=== Source material ===
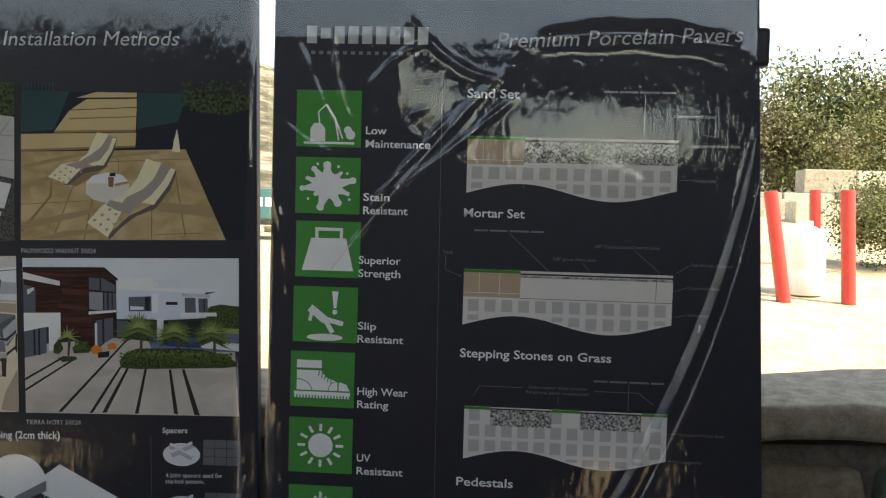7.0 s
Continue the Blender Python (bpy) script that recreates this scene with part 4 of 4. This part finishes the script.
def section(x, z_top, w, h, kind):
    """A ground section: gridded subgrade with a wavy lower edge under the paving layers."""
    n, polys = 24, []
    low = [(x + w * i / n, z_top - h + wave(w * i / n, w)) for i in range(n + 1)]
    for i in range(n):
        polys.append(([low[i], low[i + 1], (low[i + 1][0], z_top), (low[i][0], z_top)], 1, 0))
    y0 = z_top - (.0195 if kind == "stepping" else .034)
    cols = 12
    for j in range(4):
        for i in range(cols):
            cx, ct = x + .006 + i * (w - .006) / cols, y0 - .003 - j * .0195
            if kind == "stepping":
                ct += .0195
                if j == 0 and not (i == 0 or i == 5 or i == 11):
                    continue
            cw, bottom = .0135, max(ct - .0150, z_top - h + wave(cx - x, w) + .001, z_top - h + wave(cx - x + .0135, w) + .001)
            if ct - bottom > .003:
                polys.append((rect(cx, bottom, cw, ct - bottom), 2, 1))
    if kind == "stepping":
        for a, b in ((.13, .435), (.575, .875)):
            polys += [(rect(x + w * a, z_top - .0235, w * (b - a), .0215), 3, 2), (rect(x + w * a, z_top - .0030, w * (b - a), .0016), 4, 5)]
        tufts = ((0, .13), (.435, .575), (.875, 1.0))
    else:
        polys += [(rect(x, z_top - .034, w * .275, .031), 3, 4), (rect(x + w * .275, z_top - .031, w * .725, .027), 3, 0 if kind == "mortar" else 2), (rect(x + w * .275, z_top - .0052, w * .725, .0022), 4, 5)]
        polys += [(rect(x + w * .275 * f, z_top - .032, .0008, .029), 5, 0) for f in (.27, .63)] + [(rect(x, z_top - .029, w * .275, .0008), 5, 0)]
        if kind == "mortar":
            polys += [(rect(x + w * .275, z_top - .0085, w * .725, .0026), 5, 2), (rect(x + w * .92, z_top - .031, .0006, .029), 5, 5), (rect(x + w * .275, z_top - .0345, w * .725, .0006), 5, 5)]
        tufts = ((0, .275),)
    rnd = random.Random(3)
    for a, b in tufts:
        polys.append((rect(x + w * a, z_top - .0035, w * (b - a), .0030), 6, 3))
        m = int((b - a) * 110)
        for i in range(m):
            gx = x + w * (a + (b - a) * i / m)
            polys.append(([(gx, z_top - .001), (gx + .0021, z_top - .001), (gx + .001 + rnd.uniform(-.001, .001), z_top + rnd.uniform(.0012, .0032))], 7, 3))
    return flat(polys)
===
## [What to produce]
Report each line of the material above where the word "with" appears.

## [Result below]
Continue the Blender Python (bpy) script that recreates this scene with part 4 of 4. This part finishes the script.
    """A ground section: gridded subgrade with a wavy lower edge under the paving layers."""